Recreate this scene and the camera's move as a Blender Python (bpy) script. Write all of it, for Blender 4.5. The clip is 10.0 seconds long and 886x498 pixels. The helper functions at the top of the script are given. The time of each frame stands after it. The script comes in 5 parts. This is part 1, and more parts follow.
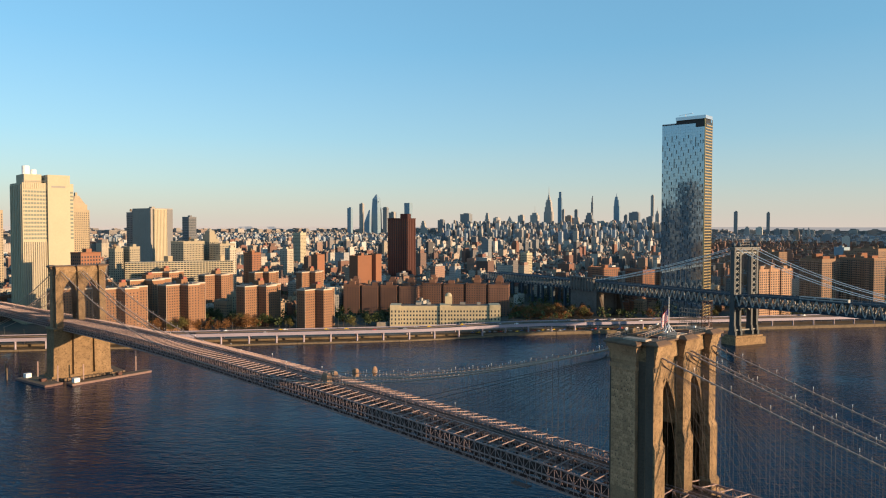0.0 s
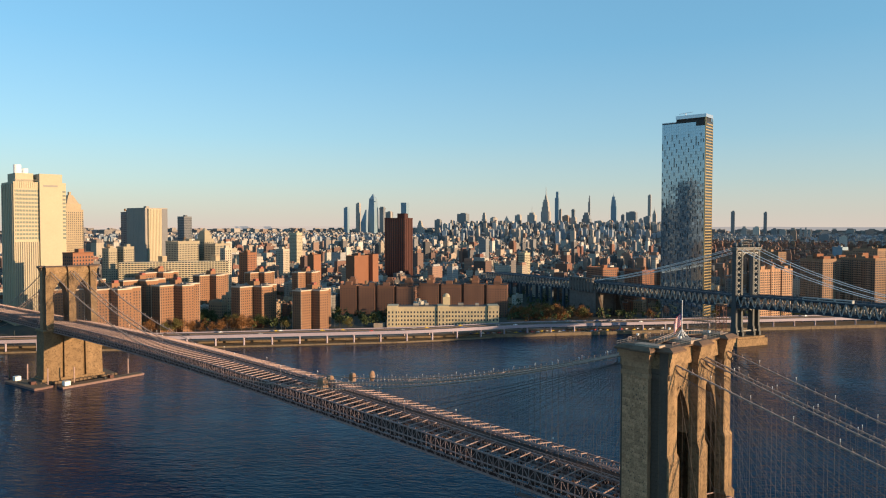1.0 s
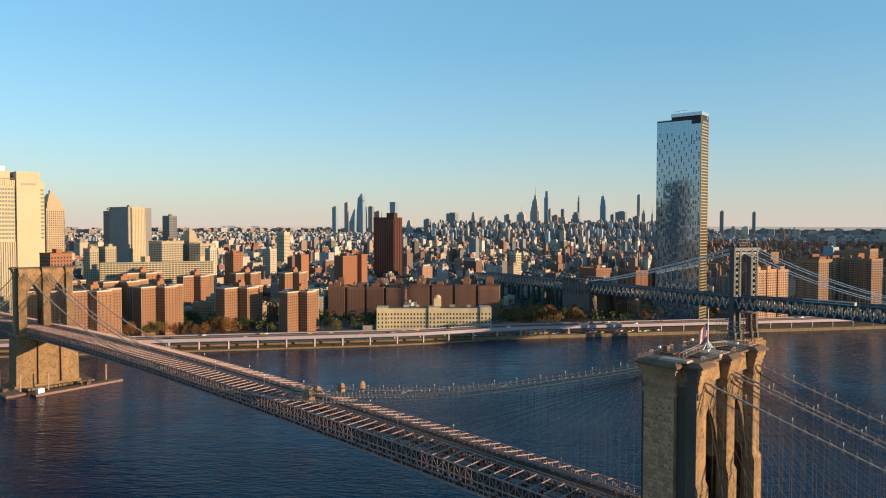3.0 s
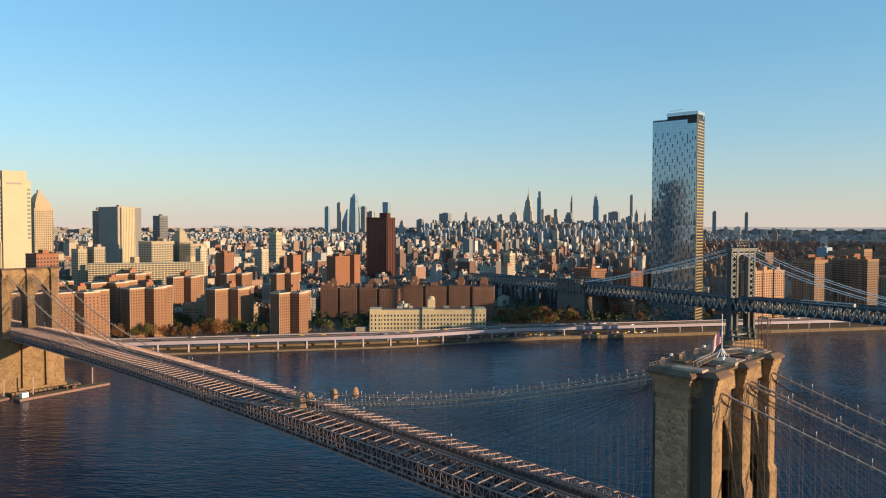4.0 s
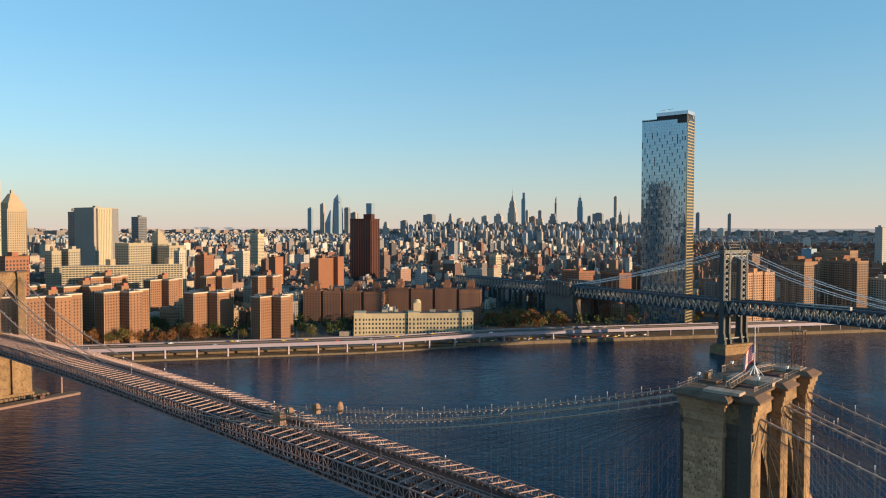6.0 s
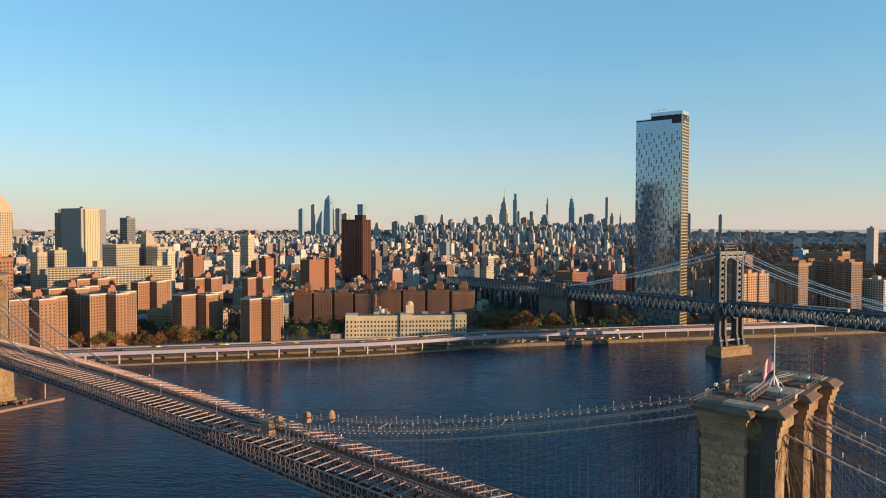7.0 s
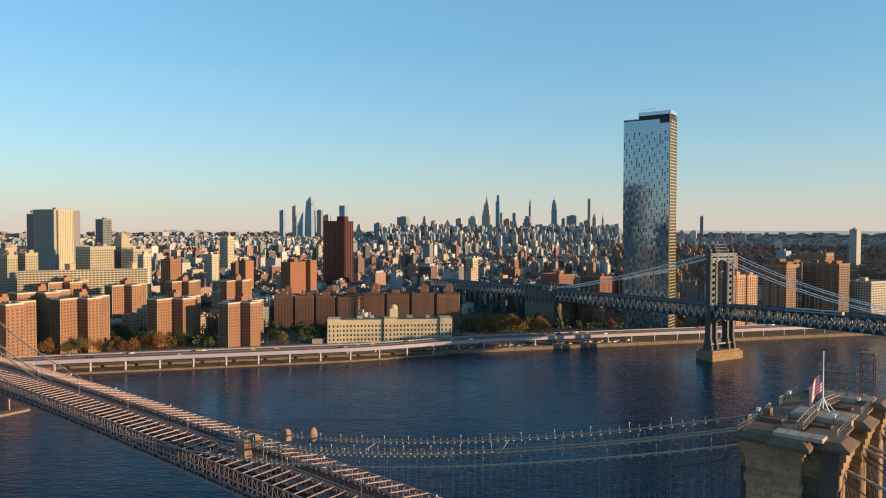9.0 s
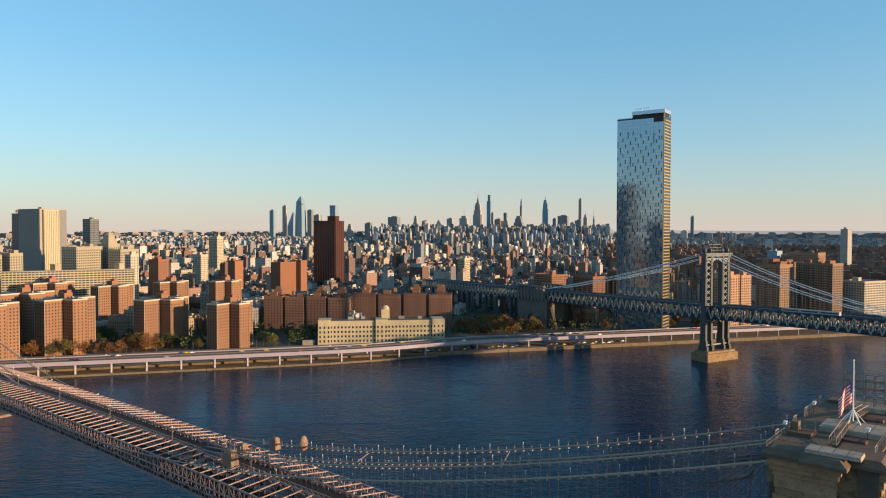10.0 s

- **Short exercise**
Quote the material word for word, dropping any images it holds.

- **Problem solution**
Recreate this scene and the camera's move as a Blender Python (bpy) script. Write all of it, for Blender 4.5. The clip is 10.0 seconds long and 886x498 pixels. The helper functions at the top of the script are given. The time of each frame stands after it. The script comes in 5 parts. This is part 1, and more parts follow.
0.0 s
1.0 s
3.0 s
4.0 s
6.0 s
7.0 s
9.0 s
10.0 s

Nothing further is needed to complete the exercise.